> _What is asked_:
Leave out all pictures and retype exactly the lines from the one with "2 of 4. More parts follow." through the last line of the material.

> _Dataset excerpts_:
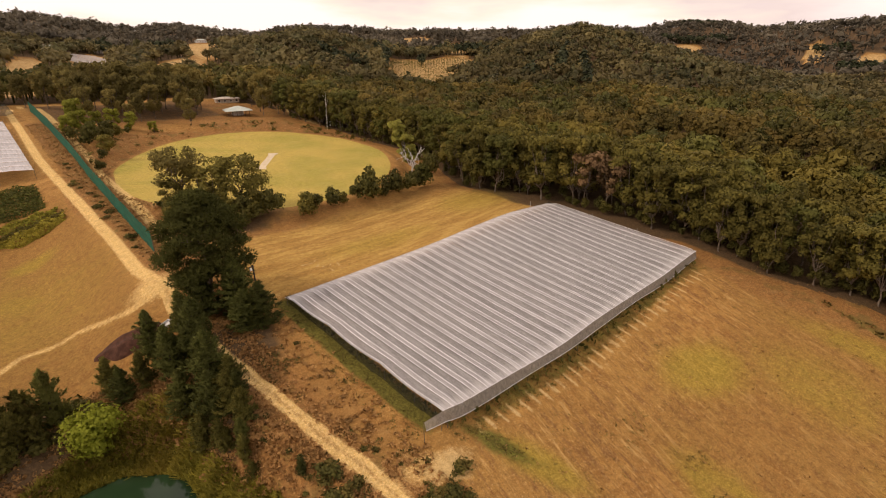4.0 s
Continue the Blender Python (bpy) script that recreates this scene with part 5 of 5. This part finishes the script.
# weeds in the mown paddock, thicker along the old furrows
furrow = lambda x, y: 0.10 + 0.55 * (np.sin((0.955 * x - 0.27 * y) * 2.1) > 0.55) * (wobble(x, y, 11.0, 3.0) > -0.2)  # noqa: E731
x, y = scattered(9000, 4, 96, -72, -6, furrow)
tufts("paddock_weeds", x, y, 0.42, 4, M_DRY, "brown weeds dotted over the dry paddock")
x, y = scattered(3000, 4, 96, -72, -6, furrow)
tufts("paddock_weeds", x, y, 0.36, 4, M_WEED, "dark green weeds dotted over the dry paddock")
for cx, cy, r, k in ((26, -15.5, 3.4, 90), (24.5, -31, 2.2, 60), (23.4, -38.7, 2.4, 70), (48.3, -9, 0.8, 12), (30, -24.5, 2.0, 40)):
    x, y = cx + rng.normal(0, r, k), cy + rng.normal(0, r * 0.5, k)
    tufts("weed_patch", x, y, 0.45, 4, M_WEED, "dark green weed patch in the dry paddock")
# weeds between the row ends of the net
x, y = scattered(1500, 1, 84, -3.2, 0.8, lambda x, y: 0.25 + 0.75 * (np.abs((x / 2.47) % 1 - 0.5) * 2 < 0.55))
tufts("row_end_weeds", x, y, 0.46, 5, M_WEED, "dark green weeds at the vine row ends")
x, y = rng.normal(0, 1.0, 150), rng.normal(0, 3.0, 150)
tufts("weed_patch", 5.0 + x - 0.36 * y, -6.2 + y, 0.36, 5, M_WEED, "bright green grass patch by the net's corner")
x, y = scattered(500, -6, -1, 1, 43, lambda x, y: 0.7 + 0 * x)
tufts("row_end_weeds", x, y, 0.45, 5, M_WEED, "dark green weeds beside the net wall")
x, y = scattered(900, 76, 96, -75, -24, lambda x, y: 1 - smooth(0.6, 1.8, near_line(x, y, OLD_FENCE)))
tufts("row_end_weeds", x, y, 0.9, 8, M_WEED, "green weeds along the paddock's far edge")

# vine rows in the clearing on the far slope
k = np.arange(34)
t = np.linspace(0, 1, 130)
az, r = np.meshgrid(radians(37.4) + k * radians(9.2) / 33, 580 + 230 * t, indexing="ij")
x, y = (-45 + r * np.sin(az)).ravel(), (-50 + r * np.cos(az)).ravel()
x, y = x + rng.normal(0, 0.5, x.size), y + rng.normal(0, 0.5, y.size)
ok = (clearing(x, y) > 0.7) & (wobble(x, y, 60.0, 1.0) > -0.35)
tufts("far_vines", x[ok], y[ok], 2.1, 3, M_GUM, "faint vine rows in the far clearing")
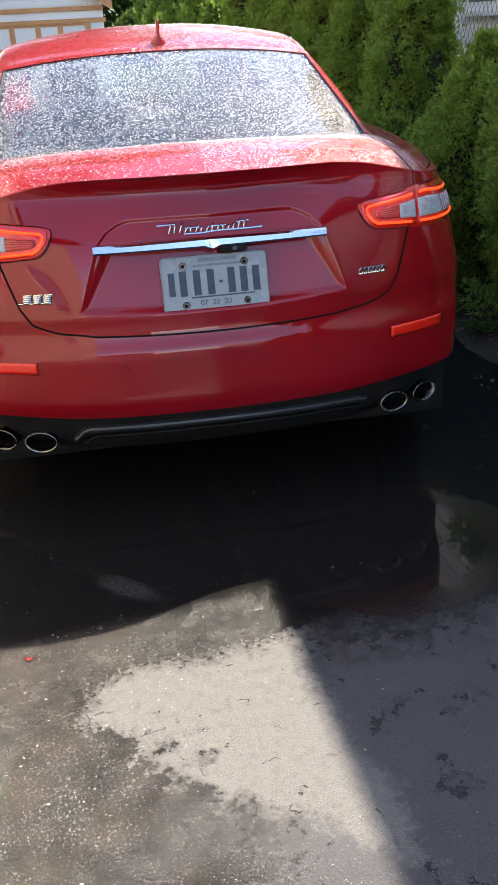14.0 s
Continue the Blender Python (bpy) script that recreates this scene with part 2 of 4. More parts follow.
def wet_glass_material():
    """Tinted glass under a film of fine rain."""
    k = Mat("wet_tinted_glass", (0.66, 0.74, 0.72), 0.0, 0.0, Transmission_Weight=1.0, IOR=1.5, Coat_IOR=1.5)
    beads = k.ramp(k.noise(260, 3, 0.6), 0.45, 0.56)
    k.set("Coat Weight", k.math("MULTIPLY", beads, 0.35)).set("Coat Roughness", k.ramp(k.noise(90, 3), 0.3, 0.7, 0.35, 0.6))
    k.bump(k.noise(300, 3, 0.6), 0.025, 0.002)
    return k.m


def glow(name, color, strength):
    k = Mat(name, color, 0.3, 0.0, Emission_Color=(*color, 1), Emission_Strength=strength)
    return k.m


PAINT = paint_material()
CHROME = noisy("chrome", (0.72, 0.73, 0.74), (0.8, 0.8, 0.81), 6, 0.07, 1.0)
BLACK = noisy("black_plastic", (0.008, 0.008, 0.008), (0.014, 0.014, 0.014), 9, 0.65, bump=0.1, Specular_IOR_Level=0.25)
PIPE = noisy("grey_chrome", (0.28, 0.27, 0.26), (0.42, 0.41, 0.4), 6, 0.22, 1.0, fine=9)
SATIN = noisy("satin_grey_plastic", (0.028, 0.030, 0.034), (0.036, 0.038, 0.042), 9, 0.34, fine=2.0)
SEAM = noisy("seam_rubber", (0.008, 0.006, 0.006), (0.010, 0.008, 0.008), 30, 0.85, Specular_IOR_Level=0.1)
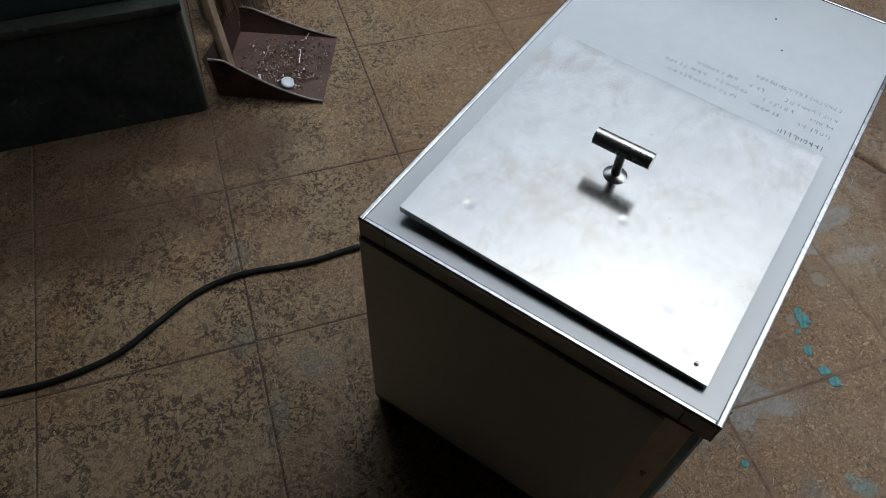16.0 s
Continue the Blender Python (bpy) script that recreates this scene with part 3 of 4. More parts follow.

> _Task output_:
Continue the Blender Python (bpy) script that recreates this scene with part 2 of 4. More parts follow.
def wet_glass_material():
    """Tinted glass under a film of fine rain."""
    k = Mat("wet_tinted_glass", (0.66, 0.74, 0.72), 0.0, 0.0, Transmission_Weight=1.0, IOR=1.5, Coat_IOR=1.5)
    beads = k.ramp(k.noise(260, 3, 0.6), 0.45, 0.56)
    k.set("Coat Weight", k.math("MULTIPLY", beads, 0.35)).set("Coat Roughness", k.ramp(k.noise(90, 3), 0.3, 0.7, 0.35, 0.6))
    k.bump(k.noise(300, 3, 0.6), 0.025, 0.002)
    return k.m


def glow(name, color, strength):
    k = Mat(name, color, 0.3, 0.0, Emission_Color=(*color, 1), Emission_Strength=strength)
    return k.m


PAINT = paint_material()
CHROME = noisy("chrome", (0.72, 0.73, 0.74), (0.8, 0.8, 0.81), 6, 0.07, 1.0)
BLACK = noisy("black_plastic", (0.008, 0.008, 0.008), (0.014, 0.014, 0.014), 9, 0.65, bump=0.1, Specular_IOR_Level=0.25)
PIPE = noisy("grey_chrome", (0.28, 0.27, 0.26), (0.42, 0.41, 0.4), 6, 0.22, 1.0, fine=9)
SATIN = noisy("satin_grey_plastic", (0.028, 0.030, 0.034), (0.036, 0.038, 0.042), 9, 0.34, fine=2.0)
SEAM = noisy("seam_rubber", (0.008, 0.006, 0.006), (0.010, 0.008, 0.008), 30, 0.85, Specular_IOR_Level=0.1)
16.0 s
Continue the Blender Python (bpy) script that recreates this scene with part 3 of 4. More parts follow.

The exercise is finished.